== Objective ==
With the pictures left out, copy the listing below exactly.

== Recorded data ==
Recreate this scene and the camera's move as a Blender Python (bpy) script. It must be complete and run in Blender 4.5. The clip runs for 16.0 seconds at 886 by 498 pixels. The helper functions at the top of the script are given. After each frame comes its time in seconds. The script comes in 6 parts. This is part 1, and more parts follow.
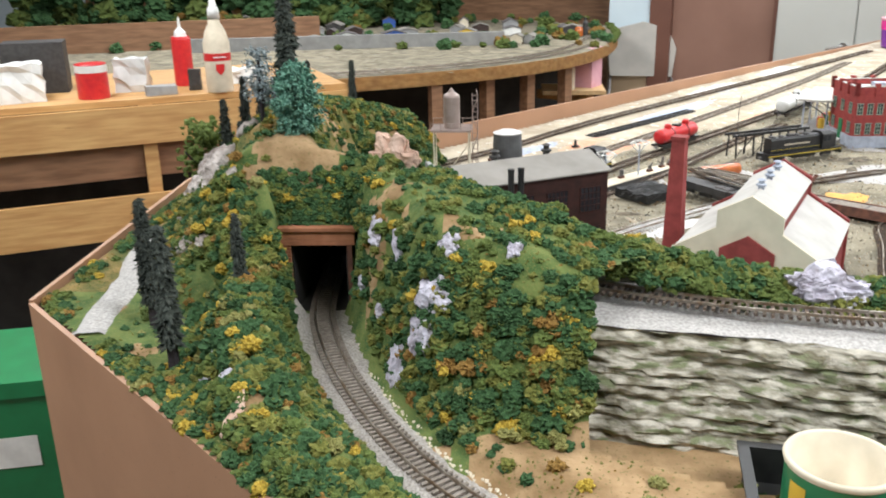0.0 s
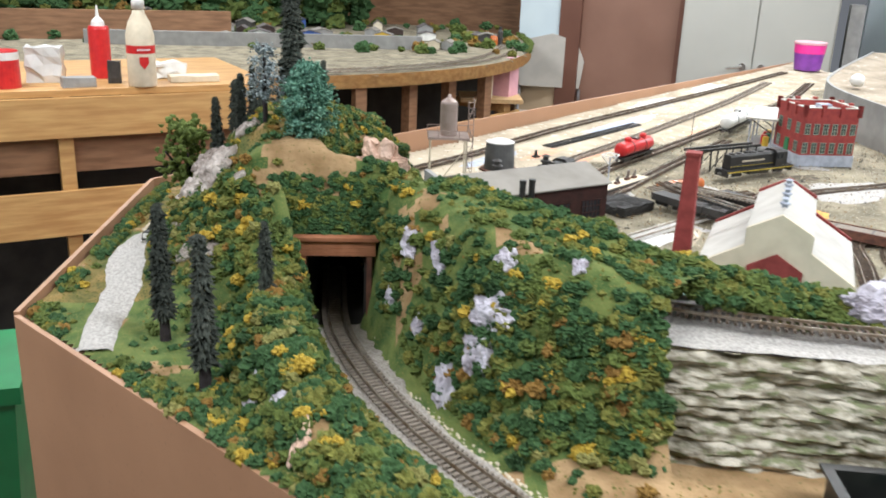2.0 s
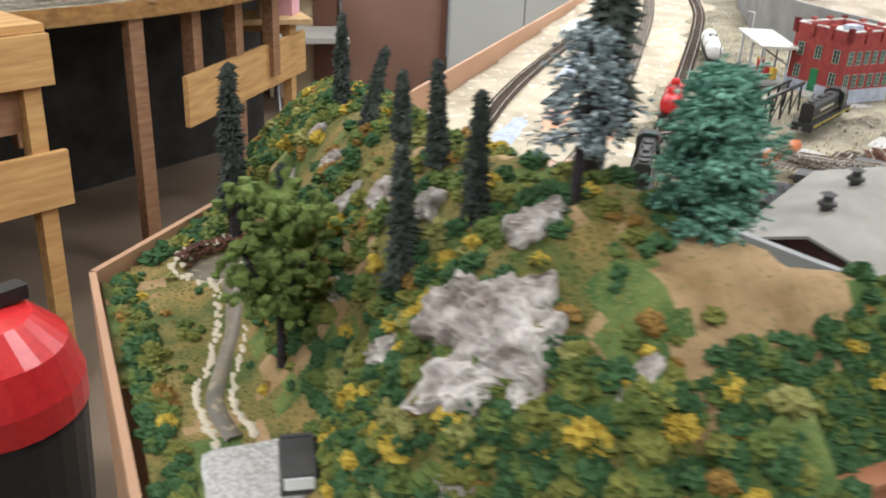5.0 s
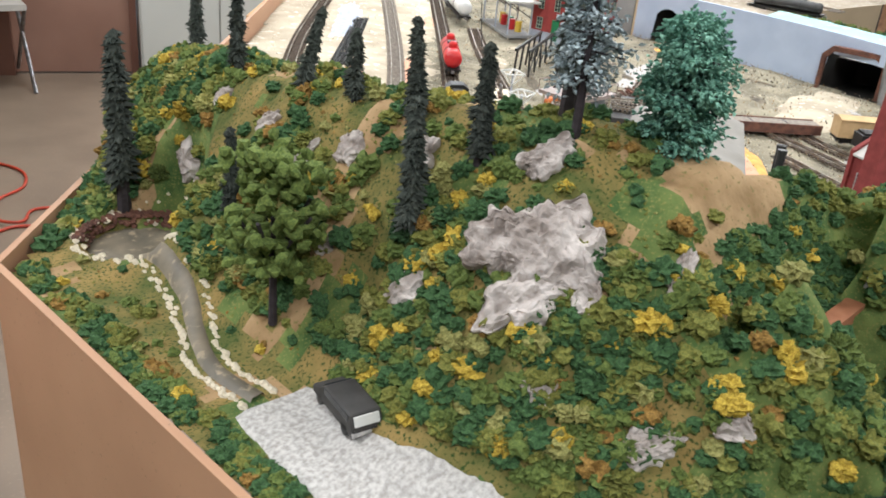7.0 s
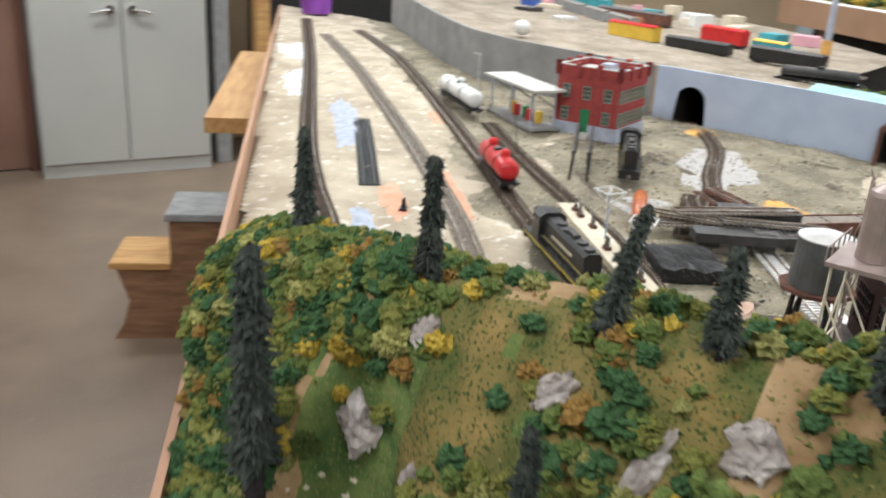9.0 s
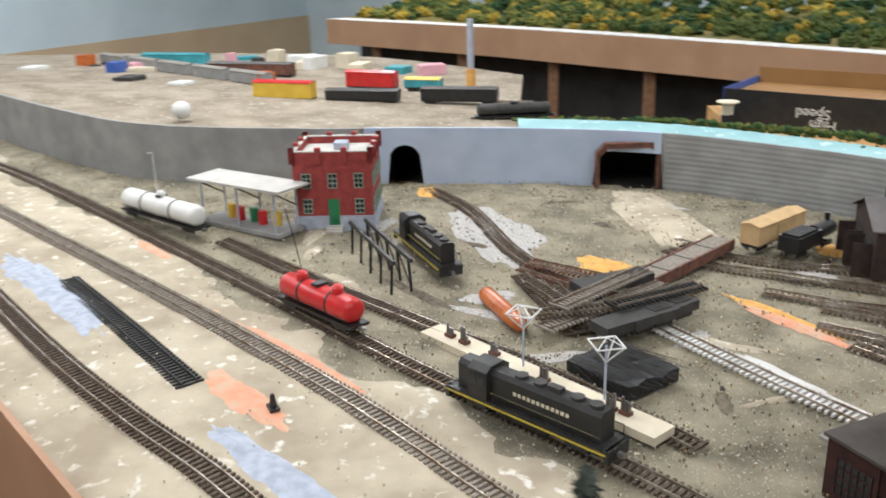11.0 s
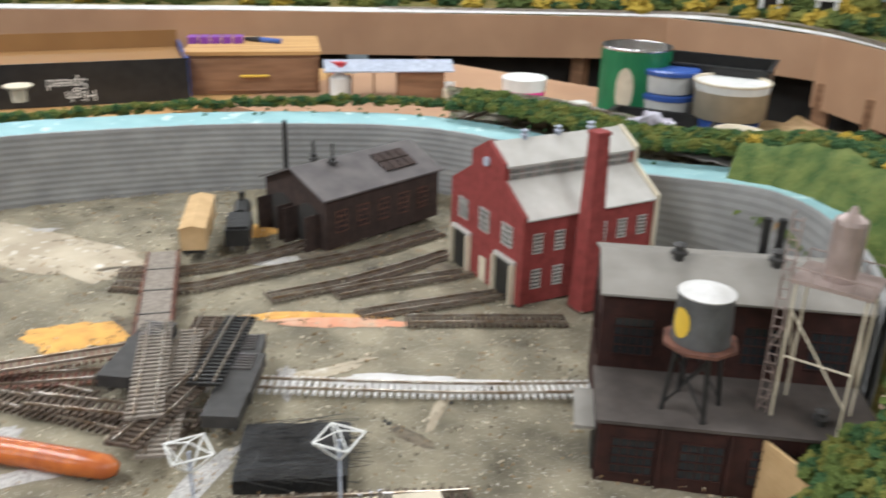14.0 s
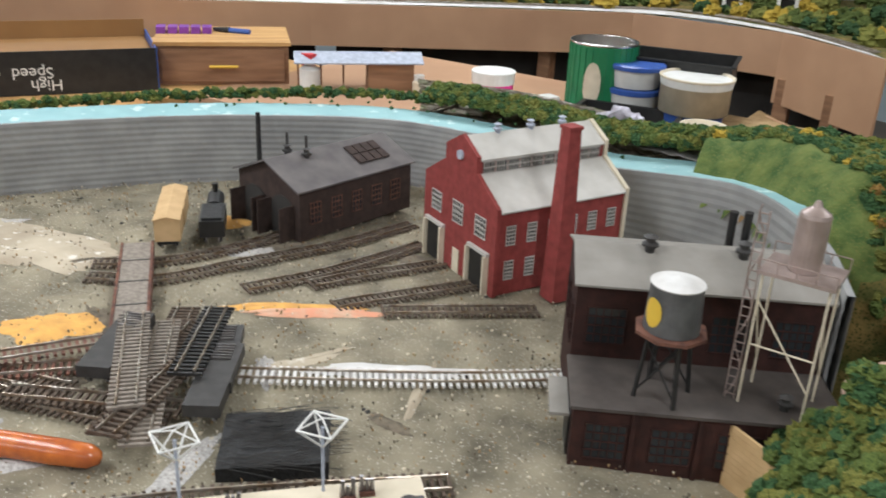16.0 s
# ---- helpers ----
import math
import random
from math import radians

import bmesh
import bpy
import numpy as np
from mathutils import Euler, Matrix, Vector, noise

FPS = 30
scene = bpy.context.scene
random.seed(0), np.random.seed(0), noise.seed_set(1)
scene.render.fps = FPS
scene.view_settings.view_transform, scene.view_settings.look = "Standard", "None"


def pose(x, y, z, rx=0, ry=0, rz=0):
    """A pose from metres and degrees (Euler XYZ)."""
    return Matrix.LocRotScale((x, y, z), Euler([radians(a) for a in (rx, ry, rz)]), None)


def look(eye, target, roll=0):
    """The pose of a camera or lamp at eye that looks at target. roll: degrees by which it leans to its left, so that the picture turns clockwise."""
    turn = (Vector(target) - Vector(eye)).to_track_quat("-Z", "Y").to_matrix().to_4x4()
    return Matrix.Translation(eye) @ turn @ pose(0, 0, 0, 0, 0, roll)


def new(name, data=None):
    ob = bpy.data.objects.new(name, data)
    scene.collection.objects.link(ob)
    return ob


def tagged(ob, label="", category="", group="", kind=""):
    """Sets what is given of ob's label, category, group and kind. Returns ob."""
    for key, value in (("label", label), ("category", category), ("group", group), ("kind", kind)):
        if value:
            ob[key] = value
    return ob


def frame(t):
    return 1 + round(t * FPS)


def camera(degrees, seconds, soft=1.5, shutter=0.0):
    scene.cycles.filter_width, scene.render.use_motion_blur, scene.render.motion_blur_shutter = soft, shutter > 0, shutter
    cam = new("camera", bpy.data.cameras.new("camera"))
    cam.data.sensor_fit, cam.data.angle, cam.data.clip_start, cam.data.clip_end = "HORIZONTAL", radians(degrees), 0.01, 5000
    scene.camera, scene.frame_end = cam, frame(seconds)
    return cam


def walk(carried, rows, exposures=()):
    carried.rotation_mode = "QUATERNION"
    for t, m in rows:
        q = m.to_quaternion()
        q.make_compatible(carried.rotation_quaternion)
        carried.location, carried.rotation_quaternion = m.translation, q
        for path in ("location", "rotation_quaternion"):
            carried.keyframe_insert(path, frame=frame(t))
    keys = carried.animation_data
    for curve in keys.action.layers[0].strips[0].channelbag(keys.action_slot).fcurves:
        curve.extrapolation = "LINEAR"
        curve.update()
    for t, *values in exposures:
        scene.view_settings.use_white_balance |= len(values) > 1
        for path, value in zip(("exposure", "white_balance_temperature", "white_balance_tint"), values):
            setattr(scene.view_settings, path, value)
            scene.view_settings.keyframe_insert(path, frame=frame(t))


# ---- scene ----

== Response to the task ==
Recreate this scene and the camera's move as a Blender Python (bpy) script. It must be complete and run in Blender 4.5. The clip runs for 16.0 seconds at 886 by 498 pixels. The helper functions at the top of the script are given. After each frame comes its time in seconds. The script comes in 6 parts. This is part 1, and more parts follow.
0.0 s
2.0 s
5.0 s
7.0 s
9.0 s
11.0 s
14.0 s
16.0 s
# ---- helpers ----
import math
import random
from math import radians

import bmesh
import bpy
import numpy as np
from mathutils import Euler, Matrix, Vector, noise

FPS = 30
scene = bpy.context.scene
random.seed(0), np.random.seed(0), noise.seed_set(1)
scene.render.fps = FPS
scene.view_settings.view_transform, scene.view_settings.look = "Standard", "None"


def pose(x, y, z, rx=0, ry=0, rz=0):
    """A pose from metres and degrees (Euler XYZ)."""
    return Matrix.LocRotScale((x, y, z), Euler([radians(a) for a in (rx, ry, rz)]), None)


def look(eye, target, roll=0):
    """The pose of a camera or lamp at eye that looks at target. roll: degrees by which it leans to its left, so that the picture turns clockwise."""
    turn = (Vector(target) - Vector(eye)).to_track_quat("-Z", "Y").to_matrix().to_4x4()
    return Matrix.Translation(eye) @ turn @ pose(0, 0, 0, 0, 0, roll)


def new(name, data=None):
    ob = bpy.data.objects.new(name, data)
    scene.collection.objects.link(ob)
    return ob


def tagged(ob, label="", category="", group="", kind=""):
    """Sets what is given of ob's label, category, group and kind. Returns ob."""
    for key, value in (("label", label), ("category", category), ("group", group), ("kind", kind)):
        if value:
            ob[key] = value
    return ob


def frame(t):
    return 1 + round(t * FPS)


def camera(degrees, seconds, soft=1.5, shutter=0.0):
    scene.cycles.filter_width, scene.render.use_motion_blur, scene.render.motion_blur_shutter = soft, shutter > 0, shutter
    cam = new("camera", bpy.data.cameras.new("camera"))
    cam.data.sensor_fit, cam.data.angle, cam.data.clip_start, cam.data.clip_end = "HORIZONTAL", radians(degrees), 0.01, 5000
    scene.camera, scene.frame_end = cam, frame(seconds)
    return cam


def walk(carried, rows, exposures=()):
    carried.rotation_mode = "QUATERNION"
    for t, m in rows:
        q = m.to_quaternion()
        q.make_compatible(carried.rotation_quaternion)
        carried.location, carried.rotation_quaternion = m.translation, q
        for path in ("location", "rotation_quaternion"):
            carried.keyframe_insert(path, frame=frame(t))
    keys = carried.animation_data
    for curve in keys.action.layers[0].strips[0].channelbag(keys.action_slot).fcurves:
        curve.extrapolation = "LINEAR"
        curve.update()
    for t, *values in exposures:
        scene.view_settings.use_white_balance |= len(values) > 1
        for path, value in zip(("exposure", "white_balance_temperature", "white_balance_tint"), values):
            setattr(scene.view_settings, path, value)
            scene.view_settings.keyframe_insert(path, frame=frame(t))


# ---- scene ----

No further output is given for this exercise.